Я люблю нашу «деревенскую» прозу, полагаюсь на нее, как на необманное, родное. В затылок «деревенщикам» не пристраиваюсь, зная, что этого блага мне не дано. Причислять себя к «горожанам» нет проку. Уверен, что отдельной «городской» прозы, в чем-то противостоящей «деревенской», нет и не будет. Бытие города и деревни для меня неразрывно, как времена суток: день, ночь, утро, вечер. Одно переливается в другое, одному без другого не быть.

Городского пейзажа писать не умею. А кто умеет его писать? Хотя... попытки делал. Вот рассказ «Первый редактор»: в нем и городской интерьер, и автопортрет литератора-горожанина.

Самым явным и непосредственным образом мне помогали писать рассказы горы, леса, реки, озера и даже Тихий океан. В рассказе «Около океана» такой банальный сюжет: лесник уехал с кордона в лесхоз за получкой и загулял, как говорят, «загудел». Жена его, зная повадки хозяина, беснуется на кордоне, плачут дети. А за окном катит валы, бьет в берег Тихий-Великий океан. Мнится женщине: не будет пощады беспутному мужику; жизнь разбилась. Океан совершает свою непонятную никому, извечную работу. Хозяин явился с подарками для семьи. Как поступить женщине: отдаться безрассудной, мстительной злобе или?.. Океан синий, зеленый, бьет в утес, в брызгах рождается радуга. Женщина смотрит на своего мужика, на гусыню с гусенятами, привезенную хозяином... Душа ее смягчается, надо жить дальше... Такой банальный сюжет!

Рассказ не мог быть написан, если бы я не жил над океаном на острове Сахалине, в брошенной рыбацкой деревне Остромысовка, если бы не нагляделся на океанские игрища.

Редакторы понуждали меня изменить заголовок рассказа: «Около океана» на «К чему эти аллитерации?» Но мне дорог рассказ и его заголовок. Тут я не поддался редакторской воле. А сколько раз поддавался...

Чего я не люблю, так это ироническую прозу. Нынче она изъедает, словно коррозия, целые пласты нашей изящной словесности. Конечно, ирония способствует доброй прозе, как соль и перец вкусной еде. Но право быть ироничным каждому автору надо вначале заслужить, как любому человеку следует достичь известного возраста, чтоб отпускать усы и, тем более, баки.
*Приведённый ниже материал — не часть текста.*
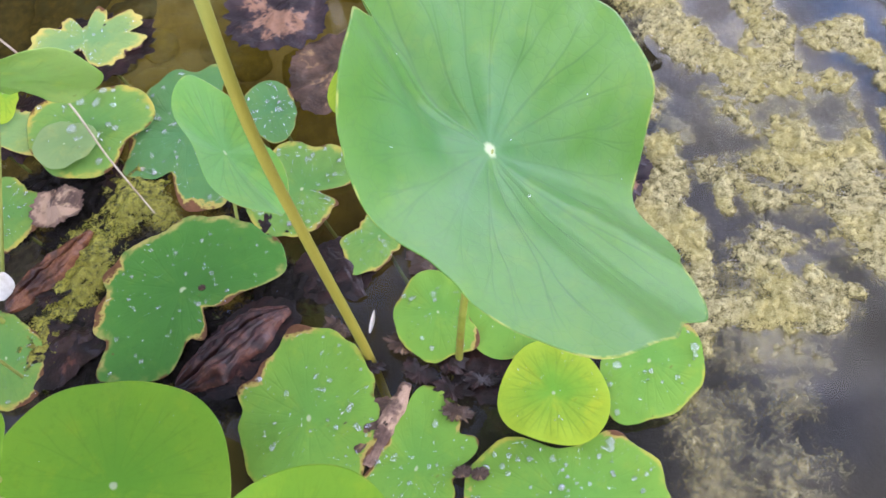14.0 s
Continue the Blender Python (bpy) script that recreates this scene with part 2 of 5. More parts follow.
def plain_material(name, a, b, scale=30.0, rough=0.6, relief=0.3, depth=0.002, vary=0.0, third=None, spec=0.4, **more):
    """Two or three colours mixed by noise at two scales."""
    m = Nodes(name)
    co = m.object_co()
    n1, n2 = m.noise(scale, 5, 0.62, co), m.noise(scale * 6, 4, 0.6, co)
    color = m.mix(m.step(n1, 0.35, 0.65), a, b)
    if third:
        color = m.mix(m.step(m.noise(scale * 0.4, 4, 0.6, co), 0.5, 0.68), color, third)
    if vary:
        shade = m.n("ShaderNodeObjectInfo").outputs["Random"]
        hsv = m.n("ShaderNodeHueSaturation")
        m.put(hsv.inputs["Color"], color)
        m.put(hsv.inputs["Value"], m.math("ADD", 1 - vary / 2, m.math("MULTIPLY", shade, vary)))
        color = hsv.outputs["Color"]
    normal = m.bump(m.math("ADD", n1, m.math("MULTIPLY", n2, 0.4)), relief, depth)
    return m.done(m.principled(color, rough, normal, Specular_IOR_Level=spec, **more))


def pod_material(name, shade, pale, green, streak=0.14):
    """Waxy skin of a seed head: bloom in long streaks, greener between, fine pimples."""
    m = Nodes(name)
    co = m.object_co()
    stretch = m.n("ShaderNodeMapping")
    m.put(stretch.inputs["Vector"], co)
    stretch.inputs["Scale"].default_value = (1, 1, streak)
    long, mid, fine = m.noise(130, 4, 0.6, stretch.outputs[0]), m.noise(70, 4, 0.6, co), m.noise(700, 3, 0.6, co)
    color = m.mix(m.step(long, 0.36, 0.64), shade, pale)
    color = m.mix(m.math("MULTIPLY", m.step(mid, 0.46, 0.66), 0.7), color, green)
    color = m.mix(m.math("MULTIPLY", m.step(fine, 0.60, 0.72), 0.25), color, tuple(c * 0.7 for c in shade))
    relief = m.math("ADD", long, m.math("MULTIPLY", fine, 0.25))
    return m.done(m.principled(color, 0.55, m.bump(relief, 0.45, 0.0014), Specular_IOR_Level=0.35))


def island_material(name, a, b, c, rough=0.7, scale=160.0, glow=0.0):
    """For heaps of small pieces: each piece takes its own tone."""
    m = Nodes(name)
    co = m.world_co()
    rnd = m.n("ShaderNodeNewGeometry").outputs["Random Per Island"]
    color = m.mix(rnd, a, b)
    color = m.mix(m.step(m.noise(9, 3, 0.6, co), 0.45, 0.62), color, c)
    n2 = m.noise(scale, 4, 0.7, co)
    dark = m.n("ShaderNodeHueSaturation")
    m.put(dark.inputs["Color"], color)
    m.put(dark.inputs["Value"], m.math("ADD", 0.55, m.math("MULTIPLY", n2, 0.85)))
    body = m.principled(dark.outputs["Color"], rough, m.bump(n2, 0.7, 0.003), Specular_IOR_Level=0.3)
    if glow:
        thin = m.n("ShaderNodeBsdfTranslucent")
        m.put(thin.inputs["Color"], dark.outputs["Color"])
        both = m.n("ShaderNodeMixShader")
        m.put(both.inputs[0], glow)
        m.put(both.inputs[1], body)
        m.put(both.inputs[2], thin.outputs[0])
        body = both.outputs[0]
    return m.done(body)


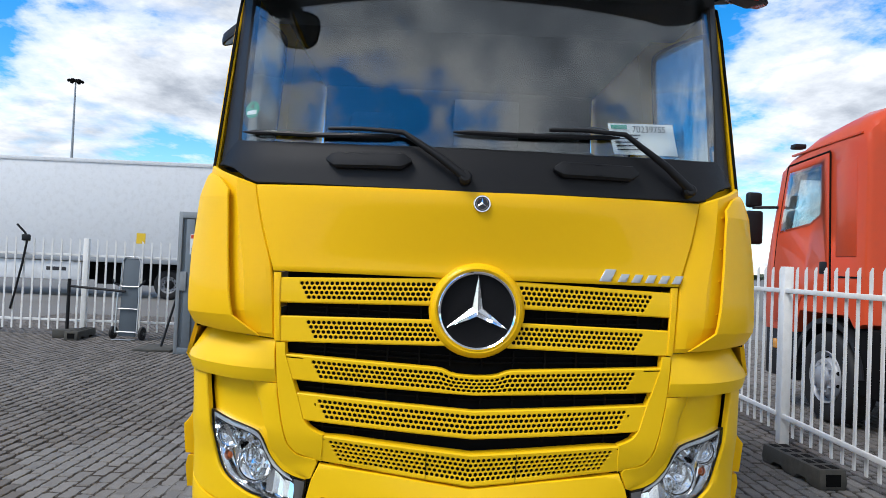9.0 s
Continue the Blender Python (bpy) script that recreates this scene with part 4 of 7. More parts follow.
def build_mirrors(s):
    mirror = part("mirror_base", blade_loft([(-0.54, 1.12, 2.93), (-0.46, 1.16, 2.93), (-0.34, 1.17, 2.915), (-0.20, 1.13, 2.895), (-0.08, 1.05, 2.88), (-0.035, 1.01, 2.875)] if s < 0 else [(-0.52, 1.13, 2.985), (-0.46, 1.18, 2.985), (-0.36, 1.19, 2.98), (-0.30, 1.17, 2.975)],
                                            [0.03, 0.055, 0.075, 0.075, 0.06, 0.03] if s < 0 else [0.03, 0.06, 0.06, 0.03], [0.045, 0.06, 0.066, 0.062, 0.052, 0.036] if s < 0 else [0.04, 0.055, 0.055, 0.04], s), DARK, truck, "dark grey mirror bracket", angle=24)
    if s < 0:
        # folding camera arm
        part("mirror_arm", blade_loft([(-0.42, 1.18, 2.94), (-0.52, 1.27, 2.975), (-0.64, 1.37, 3.01), (-0.74, 1.455, 3.035), (-0.80, 1.51, 3.035)], [0.05, 0.06, 0.075, 0.07, 0.03], [0.035, 0.028, 0.032, 0.028, 0.012], s), DARK, mirror, angle=24)
        head = oval_mirror("ramp_mirror", "black ramp mirror over the door", (-1.12, -1.33, 2.885), (-0.45, -0.62, -0.64), (-0.15, 0.50, -0.85), 0.135, 0.10, truck)
        part("ramp_mirror_arm", tube([(-1.08, -1.26, 2.95), (-1.04, -1.15, 3.0)], 0.025, 8), BLACK, head)
        head = oval_mirror("front_mirror", "", (-0.050, -1.0, 2.765), (0.55, 0.80, 0.20), (-0.72, 0.10, -0.66), 0.135, 0.098, mirror)
        part("front_mirror_arm", blade_loft([(-0.20, 1.14, 2.89), (-0.12, 1.08, 2.85), (-0.06, 1.02, 2.82)], [0.06, 0.05, 0.035], [0.035, 0.03, 0.022], s), BLACK, mirror)
    else:
        part("mirror_arm", blade_loft([(-0.42, 1.19, 2.98), (-0.47, 1.27, 2.985), (-0.52, 1.36, 2.985), (-0.56, 1.43, 2.975)], [0.05, 0.07, 0.07, 0.03], [0.035, 0.038, 0.038, 0.015], s), DARK, mirror, "dark mirror arm", angle=24)
        part("arm_lamp", blade_loft([(-0.46, 1.27, 2.953), (-0.55, 1.41, 2.955)], [0.062, 0.03], [0.006, 0.006], s), RED_LENS, mirror)


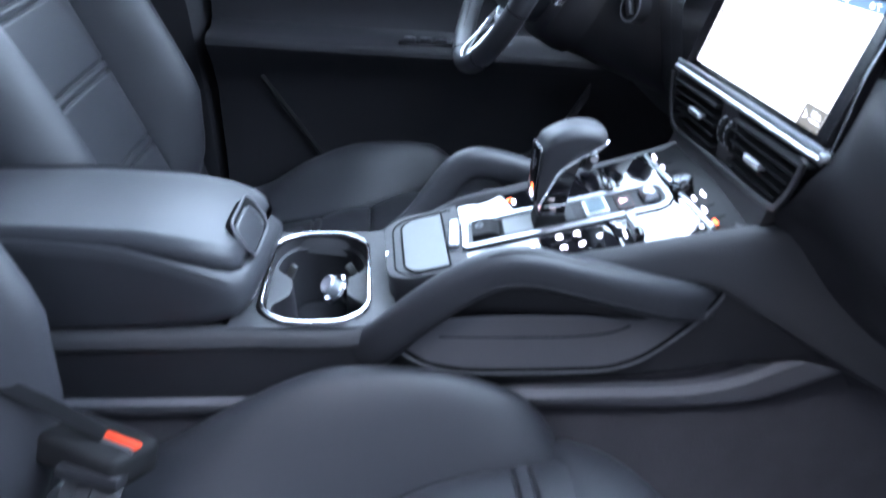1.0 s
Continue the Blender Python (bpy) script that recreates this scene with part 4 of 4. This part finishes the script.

Ироническая проза, попирая естественные законы, насаждает и поощряет сама себя. Она особенно заразительна, как корь, в среде входящих в литературу, еще не окрепших. Ее язык подобен детскому лепету: наши дети так рано усваивают жаргон средств массовой информации или обиходный интеллигентский диалект и — ах, как мило, когда какой-нибудь трехгодовалый Эдик вдруг изречет: «У моего папы творческая депрессия. Ему нужен эмоциональный допинг». Чувствуете, какая здесь благодатная почва для иронии?

Многим авторам, особенно молодым, кажется, что с помощью иронической прозы можно кратчайшим путем пройти в литературные дамки: сначала ироническая проза, а там, глядишь, и гротеск, и фантасмагория, и кто-то по небу полетел, как у Гарсиа Маркеса... Стоит только возвыситься над реализмом ползучим, вознестись в сферу чистой иронии — и в дамках, можно усваивать повадки мэтра...

И остаются непройденными самые главные классы — языковые. Приходят в литературу, плохо зная гениальными гранильщиками и шлифовщиками выделанный, в основе своей народный русский язык. И существуют — за счет одной иронии.

Напоследок я малость поворчал, что согласно с законами возраста и литераторского стажа.

Оборачиваясь назад, возвращаясь к напечатанному, я, конечно же, заглядываю вперед, в даль еще не написанных мною рассказов — и вижу тихие реки России, синие ее озера, сосновые боры, луга в колокольчиках и ромашках, старинные и вновь возводимые города, глаза людей. Сколько еще смогу вобрать в свое сердце, столько же и отдам. Неотданное тяжелеет с годами, как не заплаченный вовремя долг.